By Adamantios Koumpis and Bob Roberts
An assessment by means of Situation Room Analysis
An economy is an environment in which specific laws are applied facilitating or governing organized transactions as well as their underlying infrastructures. A diseconomy is those negative aftereffects of some newly introduced economy.
Our main postulate is that concepts, technologies, applications and services -- as well as any of their combinations -- are to a great extent responsible for diseconomies that are not usually examined as they should be.

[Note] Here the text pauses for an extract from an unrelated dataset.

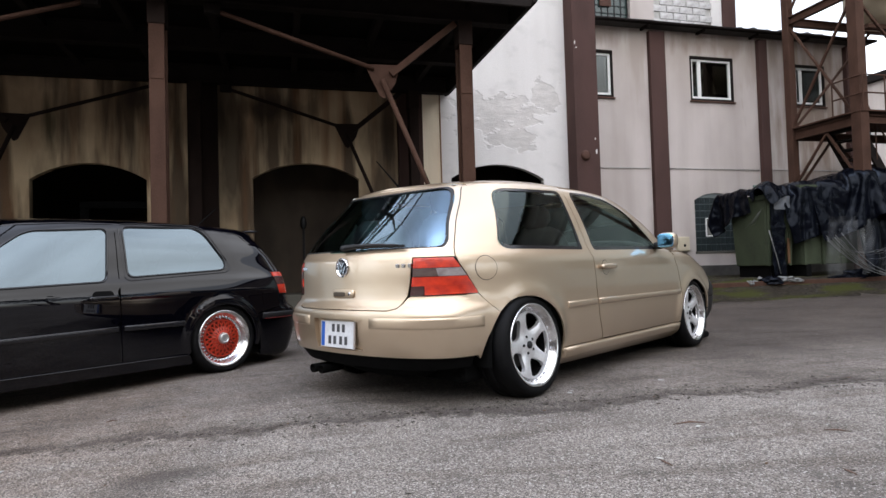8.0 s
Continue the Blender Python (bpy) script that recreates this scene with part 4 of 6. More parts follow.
far = thing("far_building", "pale distant factory building with a dark roof edge", "building", MB)
part("wall_front", box((30, 31), (9, 30), (-0.6, 10.0)), WALL_GREY, far)
part("roof_edge", box((29.7, 31.2), (8.8, 30.2), (10.0, 10.4), 0.02), DARK_STEEL, far)
for i in range(7):
    part("window_pane", box((29.97, 29.995), (10.2 + i * 2.8, 11.9 + i * 2.8), (6.2, 8.2)), plain("far_glass", (0.06, 0.07, 0.075), 0.15), far)
tk = thing("cream_tank", "cream painted steel tank held up in the tower", "tank", MB @ pose(12.25, 6.0, 5.70))
part("shell", lathe([(0.0, 0.0001), (0.05, 0.35), (0.25, 0.8), (0.6, 1.05), (3.2, 1.05)], 40, "Z"), TANK, tk, "", True)
part("outlet", lathe([(-0.35, 0.1), (0.1, 0.1)], 16, "Z"), RUST_STEEL, tk, "", True)
part("cradle", box((-1.0, 1.0), (-0.07, 0.07), (-0.08, 0.02), 0.01), RUST_STEEL, tk)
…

If we consider the fall of the dotcoms for example, what they presented as their contributing input to the e- (or digital) economy was followed by a set of diseconomies that actually triggered slowdowns in both the organizations themselves as well as the markets these dotcoms were addressing and operating in.
We came to recognize the need for assessing both economies and diseconomies that relate to a technology as part of a wider research carried out in our organizations in defining a methodological framework for Situation Room Analysis (SRA), and its employment for complex (business enterprise) systems study.
More specifically, we started from investigating the area of multi-party collaboration and decision making activities by using the central metaphor of a Situation Room (SR). The latter term is broadly used in the context of military operations and has specific semantical connotations. These connotations are deliberately exploited in order to propose an analytical scheme based on it, which aims to assist planning initiatives and decision making in a particular application domain.
Trying to link theoretical concepts with the reality faced in corporate decision-making activities, we carried out a set of case studies. One of the studies was based on a private research institute in the area of adhesive materials which is also the Research and Innovation Division of a big international wood chemicals group.
Our contacts there participated in a project related with the introduction of Knowledge Management (KM) techniques into their everyday business. In regard to their case, they currently operate a set of procedures for many steps of the knowledge lifecycle management process. However, some key issues are highlighted regarding their approach:
-- They do not operate in an integrated way and by looking at the sub-processes as independent partitions they lack the bigger picture.
-- They do not adopt a holistic approach. "Holistic" for them takes the meaning of "generic", and because they are (correctly in a great extent) from their experiences not believing in generic solutions, they are also negative in networking the various parts into a greater "system".
Our goal was to support high-level corporate operations by means of defining the Situation Room Analysis as an expressively powerful vehicle to support this need. The main entities for defining the basics of Situation Room Analysis are related with:
-- the concept of the Situation Room (SR) per se,
-- the managed information within the SR, and
-- the main items of the conducted analysis which in our case focus on products and services in the IT market.
In regard to all three of them three corresponding models are defined, namely: -- The Situation Room Model (SRM),
-- The Information Management Model (IMM), and
-- The Situation Analysis Model (SAM)
They all concern descriptive conceptualisations of entities and activities, annotated with the interactions and possible relationships amongst them, which results in a super-model, namely the Situation Room Analysis.
Furthermore, we elaborate on this by providing the specifications for setting up the implementation of this to an IT framework using emerging technologies (XML, software agent, Semantic Web and ontology technologies) and established system design approaches (UML). In both modeling and interpreting the impact of information in the context of the virtual network the research is also informed by game theory and transaction cost theory.
To better explain the concepts of economy and diseconomy as approached in our research, we consider the area of Mobile Agents technologies. There, one can see concepts and basic core implementation approaches dating back to the 1980s. However, its comeback, pushed by (supply from) research in academia rather than pulled by (demand in) industry, succeeded in extending functionalities and elaborating the potential covered by this technology.
Once people from academia and industry are investing their time in this field, results will start to emerge and the first signs of an economy are there: those people whose names appear in a paper on a conference with a marginally relevant (sub)thematic in the field may possibly organise their own conference.
After some time, they may "jump" to the industry either as key drivers for the development of these technologies or as entrepreneurs. If the overall economy is growing, they will easily find money, and if the economy is in its "highs" money will find them, even if they did not plan to do so.
In such a situation, the first seeds of a diseconomy appear. The artificially increased rise of expectations that originally aims to support the demand level will backfire sooner or later.
The difficult question here is "how soon" (or "how late"). One may relate this with a slope in the economy and this may be partially correct. However, the main responsibility still lies with the company itself in that it is a market actor participating in the particular segment of an economy and positioning itself through executing decisions of a strategic, tactical and operational nature.
It also typically interacts with other market actors, establishing coalitions or alliances that may be of a commercial business nature, while some others might have attempted to pose barriers for entry.